E per fare ciò si dovranno mettere a punto nuovi strumenti di finanza agevolata, rivedendo e correggendo i vecchi modelli della L.488 o della programmazione negoziata (Contratti d’area, ecc.) che, malgrado le luci ed ombre, hanno comunque portato risultati che ancora gli operatori rimpiangono. Strumenti che prevedano un nuovo regime di aiuti di Stato, da rinegoziare con l’Europa in base all’attuale situazione di emergenza, con nuove forme di incentivi: fondo perduto, tassi agevolati (garantiti dallo Stato) e credito d’imposta.
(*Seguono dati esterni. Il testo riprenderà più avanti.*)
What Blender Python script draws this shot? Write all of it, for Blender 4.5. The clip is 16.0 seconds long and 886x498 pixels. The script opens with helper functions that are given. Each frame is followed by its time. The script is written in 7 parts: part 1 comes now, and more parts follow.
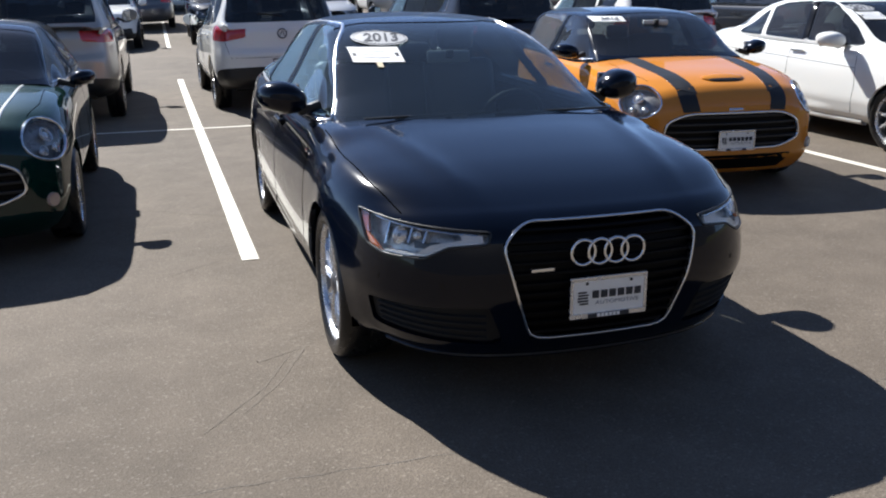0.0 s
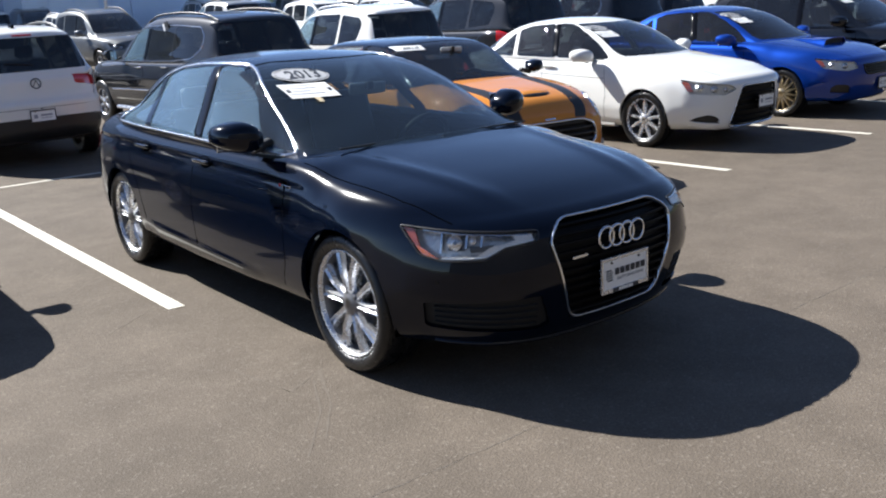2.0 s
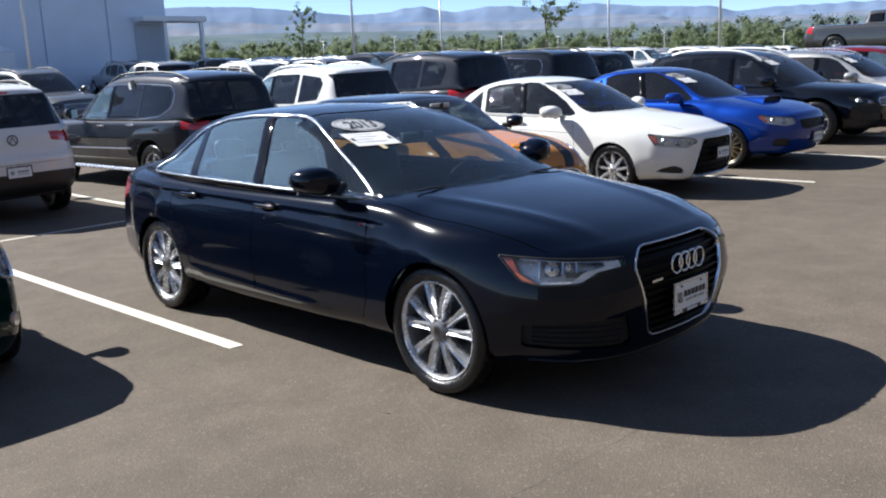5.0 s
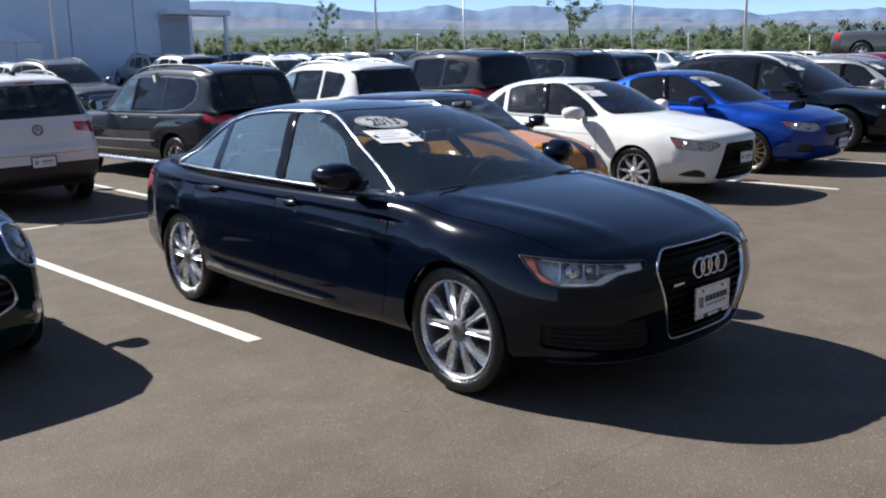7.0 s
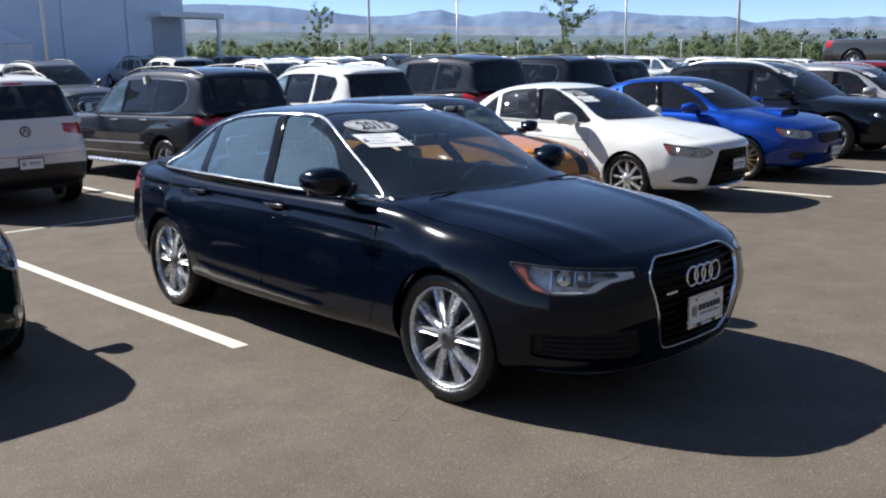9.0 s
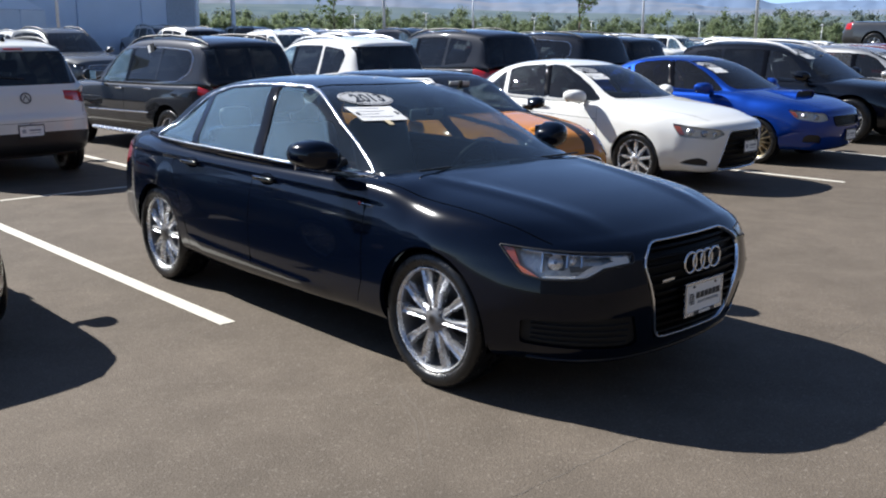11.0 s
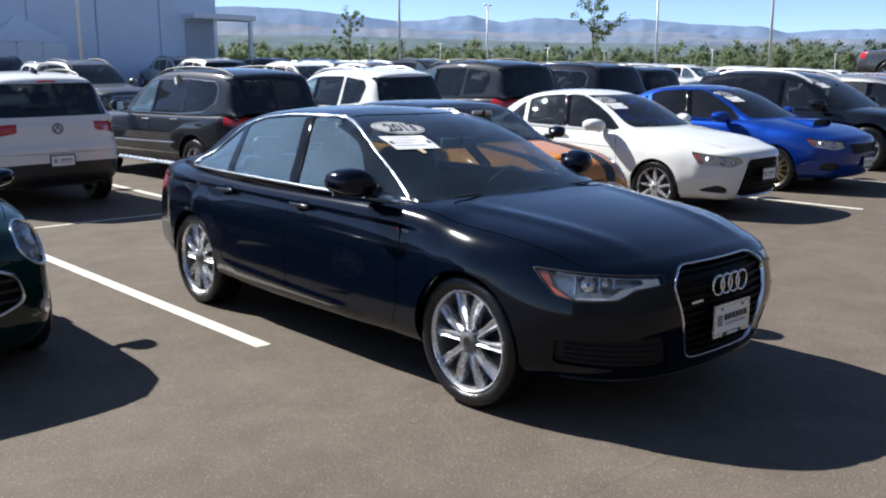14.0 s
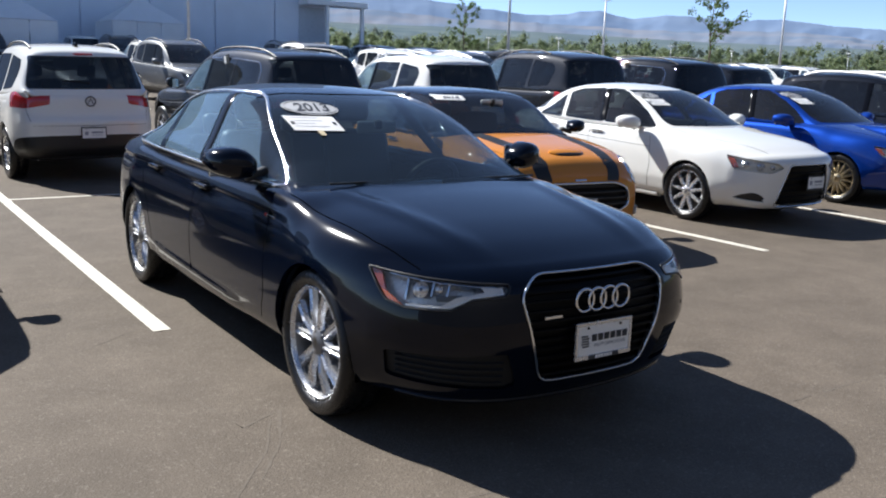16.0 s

E corsie approvative accelerate riconoscendo agli interventi lo status di interesse pubblico.

Ma turismo non significa solo ricettività e ristorazione, ma anche infrastrutture, portualità (in particolare turistica), servizi e cultura, che devono essere messi a sistema attraverso politiche di integrazione dell’offerta territoriale organizzata, al fine di rafforzare i tanti distretti turistici nazionali. In modo da incrementare le chance delle mete di soggiorno in termini di funzionalità, qualità e bellezza.

E quindi un intervento straordinario per il territorio e sul territorio, che riqualifichi città e ambiente, anche in chiave di sostenibilità, a partire dal nostro Mezzogiorno. Un piano di sviluppo realizzato in partnership con i privati ma promosso da Stato, coadiuvato dalle Regioni, e sostenuto dalla Ue, anche per mezzo della rimodulazione dei fondi comunitari residui e quelli resi disponibili nel futuro, quale il Recovery Fund. Insomma finalmente una vera politica di sistema per un settore economico che tutti, in Italia, ritengono una industria strategica ma che nessuno, fino ad ora, lo ha mai trattato come tale.